You want to know why you can't just enjoy what Erica Jong called the "zipless fuc*"...
That's to say, two strangers enjoying a sexual encounter that is seemingly free of all remorse and guilt. It is absolutely pure, there is no power game and it is free of ulterior motives. It's just casual, meaningless sex for the pure pleasure of having sex.
Actually, I'm sure that that happens all the time. But only to a select few. I believe that ALL people eventually seek a connection with another person, preferably a person that they Love or feel a very strong connection to. I don't think that that's something that is learned or only acquired through experience. I think it's something that's built-in to every human being. Even though there are people that can put that need on hold for some period of time, sometimes for several years, that biological need for closeness, intimacy, Love and connection is too strong to ignore. We ALL want to Love and BE Loved in return. It's one of the universal attributes of the human species. Sex without experiencing the connection of intimacy and Love is empty. It may feel good physically for a short period of time, but it leaves you feeling unsatisfied, unfulfilled and uneasy... You come away from the experience feeling like you missed out on something important. You want to feel something more, but don't quite know what that something is.
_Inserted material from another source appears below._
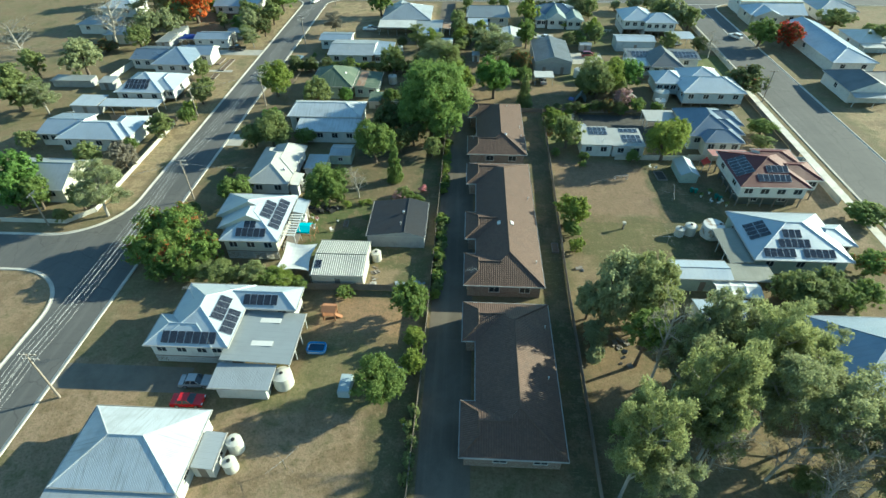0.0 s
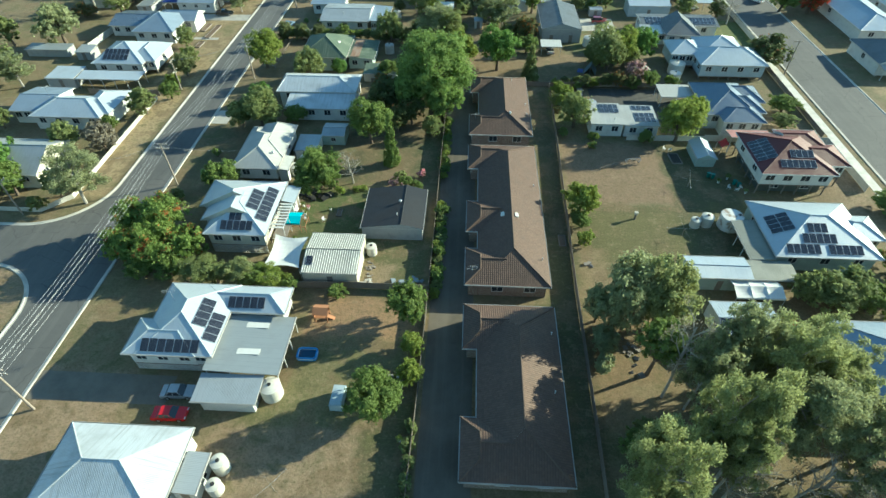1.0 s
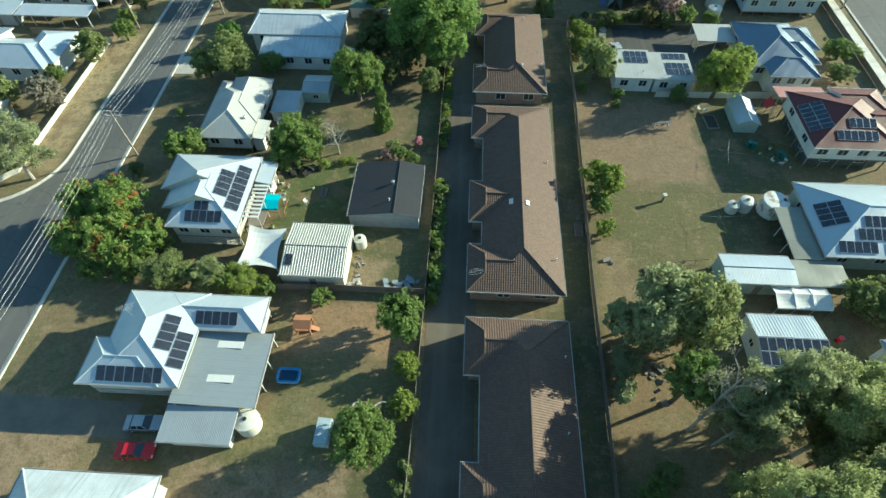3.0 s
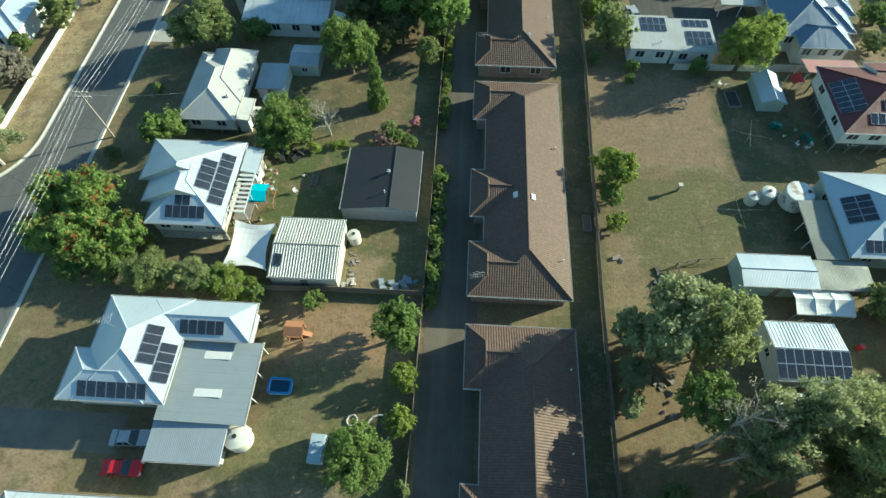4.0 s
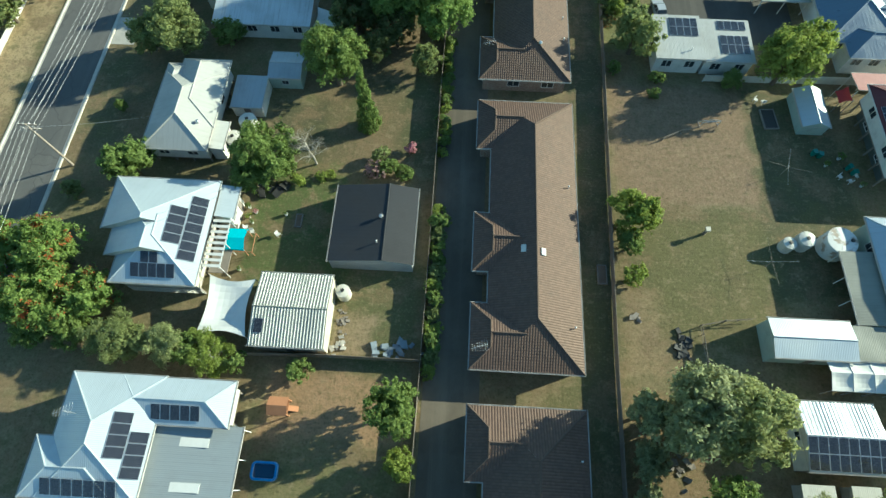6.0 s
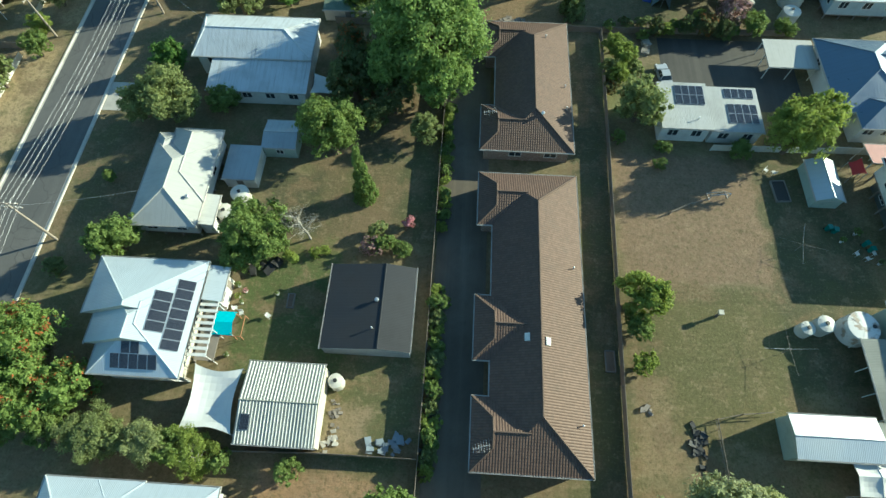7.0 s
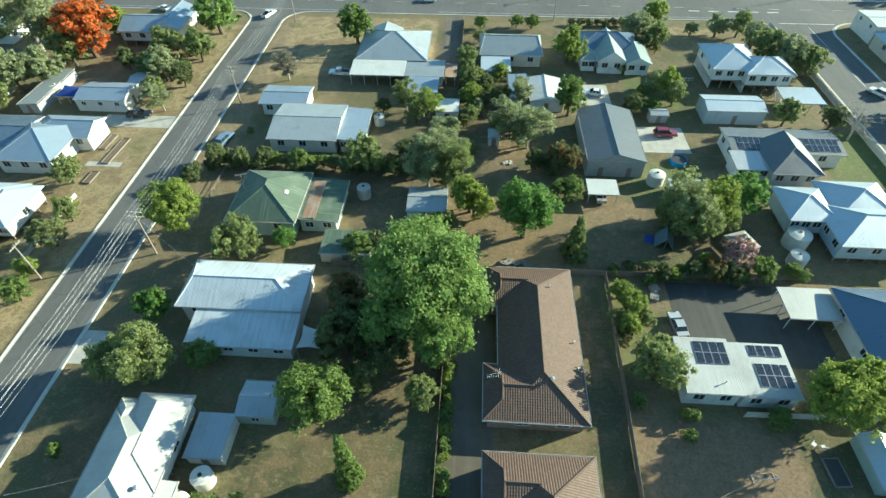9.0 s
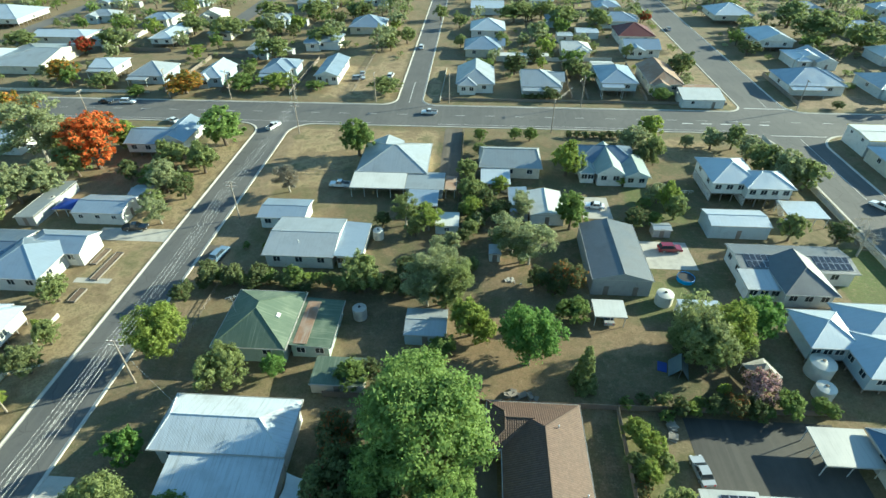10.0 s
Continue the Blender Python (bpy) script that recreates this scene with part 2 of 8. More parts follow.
M = {
    "white_sheet": mat_sheet("white_roof_sheet", (0.47, 0.525, 0.575), (0.37, 0.415, 0.46), rough=0.38, metal=0.2, wear=0.45, streak=0.4),
    "old_white_sheet": mat_sheet("weathered_white_roof_sheet", (0.52, 0.56, 0.60), (0.29, 0.305, 0.315), rough=0.4, metal=0.05, wear=0.5, streak=0.9),
    "zinc_sheet": mat_sheet("zinc_roof_sheet", (0.39, 0.42, 0.44), (0.28, 0.30, 0.32), rough=0.4, metal=0.3, wear=0.5, streak=0.5),
    "grey_sheet": mat_sheet("grey_roof_sheet", (0.312, 0.344, 0.361), (0.238, 0.254, 0.262), metal=0.2, wear=0.5, streak=0.4, relief=0.18),
    "charcoal_sheet": mat_sheet("charcoal_roof_sheet", (0.023, 0.025, 0.030), (0.018, 0.020, 0.024), metal=0.05, rough=0.6, wear=0.4, streak=0.3, relief=0.2),
    "slate_sheet": mat_sheet("slate_grey_roof_sheet", (0.123, 0.139, 0.156), (0.090, 0.098, 0.107), metal=0.05, rough=0.5, wear=0.4, streak=0.3),
    # salmon: a red sheet with the sunlight put into its colour
    "pink_sheet": mat_sheet("sunlit_red_roof_sheet", (0.44, 0.21, 0.18), (0.36, 0.19, 0.165), metal=0.1),
    "blue_sheet": mat_sheet("pale_blue_roof_sheet", (0.31, 0.375, 0.45), (0.24, 0.29, 0.35), rough=0.38, metal=0.35, wear=0.5, streak=0.4),
    "flat_sheet": mat_sheet("grey_white_roof_sheet", (0.40, 0.41, 0.405), (0.29, 0.295, 0.285), metal=0.05, rough=0.6, wear=0.6, streak=0.7),
    "soft_sheet": mat_sheet("faded_off_white_roof_sheet", (0.42, 0.42, 0.40), (0.31, 0.31, 0.29), metal=0.05, rough=0.6, wear=0.5, streak=0.5, relief=0.2),
    "dull_sheet": mat_sheet("dull_grey_green_roof_sheet", (0.235, 0.245, 0.215), (0.17, 0.175, 0.155), metal=0.05, rough=0.65, wear=0.5, streak=0.4),
    "deep_blue_sheet": mat_sheet("blue_grey_roof_sheet", (0.15, 0.20, 0.27), (0.12, 0.16, 0.215), rough=0.34, metal=0.4, wear=0.4, streak=0.4),
    "green_sheet": mat_sheet("faded_green_roof_sheet", (0.070, 0.105, 0.072), (0.22, 0.255, 0.19), metal=0.05, rough=0.7, wear=0.5, streak=0.75, relief=0.3),
    "red_sheet": mat_sheet("dark_red_roof_sheet", (0.100, 0.018, 0.020), (0.125, 0.038, 0.038), metal=0.0, rough=0.6, wear=0.7, streak=0.6),
    "rust_sheet": mat_sheet("rusted_roof_sheet", (0.246, 0.139, 0.082), (0.344, 0.295, 0.246), metal=0.0, rough=0.8, wear=0.8, streak=0.8),
    "sage_sheet": mat_sheet("grey_green_roof_sheet", (0.27, 0.32, 0.305), (0.20, 0.235, 0.225), metal=0.2, rough=0.5, wear=0.5, streak=0.5),
    "cream_sheet": mat_sheet("off_white_roof_sheet", (0.60, 0.60, 0.565), (0.42, 0.42, 0.395), metal=0.05, wear=0.5, streak=0.5),
    "tile": mat_tile("brown_roof_tile", (0.135, 0.086, 0.066), (0.100, 0.063, 0.049), (0.076, 0.058, 0.049)),
    "ridge_tile": mat_paint("brown_ridge_tile", (0.118, 0.080, 0.062), 0.85),
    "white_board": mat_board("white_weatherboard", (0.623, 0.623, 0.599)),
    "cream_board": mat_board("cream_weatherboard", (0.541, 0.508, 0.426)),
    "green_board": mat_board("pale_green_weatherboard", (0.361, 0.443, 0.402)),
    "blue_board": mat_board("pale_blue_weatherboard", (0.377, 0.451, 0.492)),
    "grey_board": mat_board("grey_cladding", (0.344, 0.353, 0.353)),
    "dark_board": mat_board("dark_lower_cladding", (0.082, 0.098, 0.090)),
    "brick": mat_brick("brown_brick", (0.246, 0.164, 0.123), (0.344, 0.320, 0.287)),
    "trim": mat_paint("white_trim_paint", (0.640, 0.640, 0.623), 0.5, 0.15),
    "gutter": mat_paint("pale_gutter_paint", (0.492, 0.476, 0.451), 0.45, 0.2),
    "glass": mat_plain("dark_window_glass", (0.03, 0.04, 0.05), 0.08),
    "solar": mat_solar("solar_cells"),
    "alu": mat_plain("aluminium", (0.62, 0.63, 0.64), 0.35, 0.8),
    "steel": mat_plain("galvanised_steel", (0.50, 0.51, 0.52), 0.45, 0.6),
    "stump": mat_wood("grey_timber_post", (0.24, 0.21, 0.18)),
    "fence": mat_wood("weathered_fence_timber", (0.25, 0.21, 0.17)),
    "pale_fence": mat_paint("pale_painted_fence", (0.590, 0.574, 0.517), 0.6, 0.25),
    "pole": mat_wood("utility_pole_timber", (0.34, 0.29, 0.24)),
    "bark": mat_wood("brown_bark", (0.15, 0.115, 0.085)),
    "pale_bark": mat_wood("pale_grey_bark", (0.40, 0.37, 0.325)),
    "asphalt": mat_asphalt("road_asphalt", (0.102, 0.102, 0.100), (0.135, 0.131, 0.125)),
    "tar": mat_asphalt("old_yard_bitumen", (0.052, 0.050, 0.046), (0.095, 0.089, 0.078), False),
    "drive": mat_asphalt("driveway_bitumen", (0.099, 0.083, 0.063), (0.178, 0.150, 0.115), False),
    "concrete": mat_concrete("pale_concrete", (0.459, 0.435, 0.385)),
    "kerb": mat_concrete("kerb_concrete", (0.540, 0.510, 0.450)),
    "path": mat_concrete("pale_footpath_concrete", (0.680, 0.650, 0.580)),
    "line": mat_paint("white_road_paint", (0.590, 0.590, 0.574), 0.6, 0.4),
    "tank": mat_paint("cream_tank_plastic", (0.607, 0.590, 0.525), 0.5, 0.2),
    "rusty_tank": mat_stained("rust_stained_white_tank", (0.66, 0.65, 0.62), (0.26, 0.17, 0.09)),
    "gravel": mat_concrete("grey_brown_gravel", (0.190, 0.165, 0.130)),
    "slab": mat_concrete("blue_grey_slab", (0.20, 0.24, 0.28)),
    "green_plastic": mat_plain("teal_green_plastic", (0.02, 0.16, 0.13), 0.45),
    "sail": mat_paint("white_sail_cloth", (0.656, 0.656, 0.631), 0.8, 0.12),
    "tyre": mat_plain("black_rubber", (0.02, 0.02, 0.02), 0.8),
    "dark": mat_plain("dark_plastic", (0.03, 0.03, 0.03), 0.6),
    "water": mat_plain("pool_water", (0.012, 0.055, 0.12), 0.06),
    "pool_blue": mat_plain("blue_pool_vinyl", (0.025, 0.230, 0.590), 0.4),
    "pool_white": mat_plain("white_pool_vinyl", (0.508, 0.590, 0.656), 0.4),
    "aqua": mat_plain("turquoise_canvas", (0.016, 0.451, 0.558), 0.7),
    "tarp": mat_plain("blue_tarpaulin", (0.016, 0.041, 0.230), 0.5),
    "red_cloth": mat_plain("red_canvas", (0.410, 0.033, 0.033), 0.7),
    "orange_wood": mat_wood("orange_play_timber", (0.426, 0.197, 0.098)),
    "soil": mat_concrete("bare_soil", (0.180, 0.123, 0.082)),
    "rock": mat_concrete("pale_rubble", (0.451, 0.426, 0.385)),
    "lamp_red": mat_plain("red_lens", (0.4, 0.02, 0.02), 0.2),
    "lamp_clear": mat_plain("clear_lens", (0.75, 0.76, 0.78), 0.1),
    "tent_cloth": mat_paint("grey_green_tent_canvas", (0.13, 0.17, 0.18), 0.8),
    "canvas": mat_paint("grey_cream_canvas", (0.36, 0.35, 0.31), 0.8),
    "pallet": mat_wood("pale_pallet_timber", (0.44, 0.40, 0.34)),
    "yellow": mat_plain("yellow_fascia_paint", (0.574, 0.426, 0.098), 0.5),
}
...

Something feels unfinished and you yearn for whatever that thing is that will leave your heart feeling complete and at peace.

Indeed. That something that is missing when you have meaningless sex with someone is the magnificient connection you experience when you are intimate with someone you Love, trust and respect and who gives Love, trust and respect in return.

THAT'S why you can't seperate sexual feelings from Love and intimacy.